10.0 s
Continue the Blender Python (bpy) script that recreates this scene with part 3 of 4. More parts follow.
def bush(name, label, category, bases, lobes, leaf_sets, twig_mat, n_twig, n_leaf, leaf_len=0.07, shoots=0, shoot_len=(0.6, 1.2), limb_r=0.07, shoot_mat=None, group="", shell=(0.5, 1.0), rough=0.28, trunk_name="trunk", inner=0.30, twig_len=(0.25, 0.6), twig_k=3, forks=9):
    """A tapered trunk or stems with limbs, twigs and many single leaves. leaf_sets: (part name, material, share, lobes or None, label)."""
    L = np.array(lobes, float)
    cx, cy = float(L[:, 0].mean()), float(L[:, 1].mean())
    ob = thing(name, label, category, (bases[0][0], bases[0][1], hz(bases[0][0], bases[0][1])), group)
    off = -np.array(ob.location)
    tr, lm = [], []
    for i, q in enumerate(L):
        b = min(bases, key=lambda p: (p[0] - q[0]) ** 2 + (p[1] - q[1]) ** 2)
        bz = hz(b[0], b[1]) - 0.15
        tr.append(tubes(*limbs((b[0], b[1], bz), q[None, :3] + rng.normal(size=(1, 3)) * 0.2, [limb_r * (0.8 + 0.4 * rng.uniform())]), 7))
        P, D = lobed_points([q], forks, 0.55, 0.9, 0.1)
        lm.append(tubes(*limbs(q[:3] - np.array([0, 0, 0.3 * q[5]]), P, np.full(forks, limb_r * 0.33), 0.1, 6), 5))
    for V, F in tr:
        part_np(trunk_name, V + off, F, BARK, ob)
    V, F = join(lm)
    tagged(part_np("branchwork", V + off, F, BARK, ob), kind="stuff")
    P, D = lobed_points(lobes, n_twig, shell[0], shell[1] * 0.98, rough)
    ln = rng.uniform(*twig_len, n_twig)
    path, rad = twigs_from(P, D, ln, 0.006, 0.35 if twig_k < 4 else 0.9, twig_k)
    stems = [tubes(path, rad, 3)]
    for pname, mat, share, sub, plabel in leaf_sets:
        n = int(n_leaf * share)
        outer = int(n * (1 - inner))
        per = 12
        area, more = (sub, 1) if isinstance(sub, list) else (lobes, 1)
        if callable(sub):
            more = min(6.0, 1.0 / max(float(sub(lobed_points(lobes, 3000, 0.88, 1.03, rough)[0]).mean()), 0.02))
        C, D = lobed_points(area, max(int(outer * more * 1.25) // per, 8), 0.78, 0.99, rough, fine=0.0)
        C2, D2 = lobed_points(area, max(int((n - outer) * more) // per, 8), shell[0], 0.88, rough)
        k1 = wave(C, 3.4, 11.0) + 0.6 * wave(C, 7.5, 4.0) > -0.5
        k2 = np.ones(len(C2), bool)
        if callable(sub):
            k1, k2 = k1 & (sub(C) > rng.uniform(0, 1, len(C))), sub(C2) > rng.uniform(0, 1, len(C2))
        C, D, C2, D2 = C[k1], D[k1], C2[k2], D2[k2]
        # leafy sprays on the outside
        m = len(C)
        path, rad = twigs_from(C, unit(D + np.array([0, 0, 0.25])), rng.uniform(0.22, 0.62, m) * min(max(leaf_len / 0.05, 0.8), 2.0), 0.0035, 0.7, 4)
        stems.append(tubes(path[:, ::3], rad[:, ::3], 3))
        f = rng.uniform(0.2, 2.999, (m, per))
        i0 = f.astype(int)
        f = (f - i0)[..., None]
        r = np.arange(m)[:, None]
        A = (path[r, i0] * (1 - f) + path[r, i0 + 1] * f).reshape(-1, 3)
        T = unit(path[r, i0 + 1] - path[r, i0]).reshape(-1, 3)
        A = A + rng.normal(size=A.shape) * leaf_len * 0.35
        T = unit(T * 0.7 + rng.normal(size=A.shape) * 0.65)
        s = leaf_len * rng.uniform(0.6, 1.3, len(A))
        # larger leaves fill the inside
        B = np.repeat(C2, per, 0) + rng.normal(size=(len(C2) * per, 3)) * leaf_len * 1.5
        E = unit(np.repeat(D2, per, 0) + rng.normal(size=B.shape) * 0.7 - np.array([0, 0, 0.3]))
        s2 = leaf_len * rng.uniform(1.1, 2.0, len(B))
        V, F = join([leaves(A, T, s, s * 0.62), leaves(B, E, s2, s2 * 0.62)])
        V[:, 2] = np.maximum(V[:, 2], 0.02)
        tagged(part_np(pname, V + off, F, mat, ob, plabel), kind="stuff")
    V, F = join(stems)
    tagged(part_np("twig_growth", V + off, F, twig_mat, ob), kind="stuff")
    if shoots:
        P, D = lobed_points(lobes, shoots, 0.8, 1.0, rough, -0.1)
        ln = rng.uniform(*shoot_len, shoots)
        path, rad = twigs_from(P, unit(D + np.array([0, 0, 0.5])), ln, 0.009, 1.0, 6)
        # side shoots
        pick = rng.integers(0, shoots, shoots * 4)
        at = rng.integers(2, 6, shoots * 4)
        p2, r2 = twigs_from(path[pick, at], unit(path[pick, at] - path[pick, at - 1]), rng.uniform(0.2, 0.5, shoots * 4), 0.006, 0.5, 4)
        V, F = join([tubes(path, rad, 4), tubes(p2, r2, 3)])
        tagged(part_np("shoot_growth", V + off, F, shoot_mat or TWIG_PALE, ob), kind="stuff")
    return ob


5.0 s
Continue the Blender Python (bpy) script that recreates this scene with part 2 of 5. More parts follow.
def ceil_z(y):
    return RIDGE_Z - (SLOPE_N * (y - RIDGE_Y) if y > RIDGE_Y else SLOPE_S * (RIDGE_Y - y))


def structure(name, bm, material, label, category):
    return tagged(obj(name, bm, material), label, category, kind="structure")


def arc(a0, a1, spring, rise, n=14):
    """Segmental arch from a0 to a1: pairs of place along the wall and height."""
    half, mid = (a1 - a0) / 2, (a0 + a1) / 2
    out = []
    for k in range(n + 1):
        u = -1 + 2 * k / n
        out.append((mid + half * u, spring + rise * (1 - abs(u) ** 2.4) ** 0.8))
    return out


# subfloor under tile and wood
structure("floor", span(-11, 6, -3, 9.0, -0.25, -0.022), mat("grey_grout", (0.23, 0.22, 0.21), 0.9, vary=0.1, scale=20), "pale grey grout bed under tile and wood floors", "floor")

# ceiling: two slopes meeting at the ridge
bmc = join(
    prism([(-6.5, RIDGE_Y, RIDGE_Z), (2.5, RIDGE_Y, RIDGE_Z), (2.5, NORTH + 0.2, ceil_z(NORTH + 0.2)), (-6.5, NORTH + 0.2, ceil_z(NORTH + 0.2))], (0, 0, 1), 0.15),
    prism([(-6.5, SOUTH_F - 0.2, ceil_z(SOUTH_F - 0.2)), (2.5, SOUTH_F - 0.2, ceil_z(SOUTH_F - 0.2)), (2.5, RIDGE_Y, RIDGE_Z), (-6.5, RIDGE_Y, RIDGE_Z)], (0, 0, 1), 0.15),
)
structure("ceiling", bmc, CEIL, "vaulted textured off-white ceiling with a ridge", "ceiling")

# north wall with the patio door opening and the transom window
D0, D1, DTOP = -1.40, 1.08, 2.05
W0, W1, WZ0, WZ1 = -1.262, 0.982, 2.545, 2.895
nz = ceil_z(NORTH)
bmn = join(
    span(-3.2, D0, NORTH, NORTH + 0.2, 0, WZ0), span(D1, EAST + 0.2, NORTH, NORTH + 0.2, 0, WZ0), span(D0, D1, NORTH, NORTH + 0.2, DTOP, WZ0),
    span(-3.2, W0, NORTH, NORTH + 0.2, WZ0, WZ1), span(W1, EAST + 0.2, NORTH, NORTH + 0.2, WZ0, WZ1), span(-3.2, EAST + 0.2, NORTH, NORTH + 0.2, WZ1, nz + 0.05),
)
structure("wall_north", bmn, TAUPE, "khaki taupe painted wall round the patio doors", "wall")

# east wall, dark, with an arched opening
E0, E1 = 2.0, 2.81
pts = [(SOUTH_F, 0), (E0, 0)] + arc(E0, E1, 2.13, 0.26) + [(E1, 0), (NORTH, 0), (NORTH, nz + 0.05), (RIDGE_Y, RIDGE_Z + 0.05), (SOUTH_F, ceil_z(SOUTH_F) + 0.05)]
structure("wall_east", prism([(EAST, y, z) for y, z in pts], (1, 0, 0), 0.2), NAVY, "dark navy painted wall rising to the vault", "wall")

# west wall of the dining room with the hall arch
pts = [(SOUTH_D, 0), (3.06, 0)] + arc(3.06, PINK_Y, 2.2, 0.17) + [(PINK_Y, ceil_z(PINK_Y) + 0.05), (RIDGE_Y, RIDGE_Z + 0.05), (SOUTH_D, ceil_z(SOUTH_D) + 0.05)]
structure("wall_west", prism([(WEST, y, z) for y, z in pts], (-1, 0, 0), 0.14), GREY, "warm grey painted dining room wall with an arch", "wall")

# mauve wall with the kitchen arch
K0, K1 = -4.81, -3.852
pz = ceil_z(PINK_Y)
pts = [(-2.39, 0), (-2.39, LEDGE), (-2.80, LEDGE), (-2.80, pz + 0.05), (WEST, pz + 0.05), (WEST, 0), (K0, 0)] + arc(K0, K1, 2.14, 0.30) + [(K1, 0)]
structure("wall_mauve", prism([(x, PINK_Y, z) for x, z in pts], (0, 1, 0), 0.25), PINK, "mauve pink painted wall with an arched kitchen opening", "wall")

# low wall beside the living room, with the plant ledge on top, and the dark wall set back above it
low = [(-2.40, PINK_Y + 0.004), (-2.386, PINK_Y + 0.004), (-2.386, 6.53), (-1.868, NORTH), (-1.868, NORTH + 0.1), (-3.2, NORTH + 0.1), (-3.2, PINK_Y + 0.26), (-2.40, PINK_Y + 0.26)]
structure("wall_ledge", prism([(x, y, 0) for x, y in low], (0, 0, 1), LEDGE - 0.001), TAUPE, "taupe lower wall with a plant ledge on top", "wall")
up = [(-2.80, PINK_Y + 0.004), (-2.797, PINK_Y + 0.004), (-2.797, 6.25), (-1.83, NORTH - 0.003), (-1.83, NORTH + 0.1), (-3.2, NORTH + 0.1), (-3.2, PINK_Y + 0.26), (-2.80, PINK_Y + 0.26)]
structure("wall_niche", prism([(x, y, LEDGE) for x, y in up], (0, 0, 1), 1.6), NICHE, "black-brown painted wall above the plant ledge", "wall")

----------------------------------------

# What is being asked
Scan the records above, count the lines with "Blender" in them, and give only the number.

# Exercise solution
2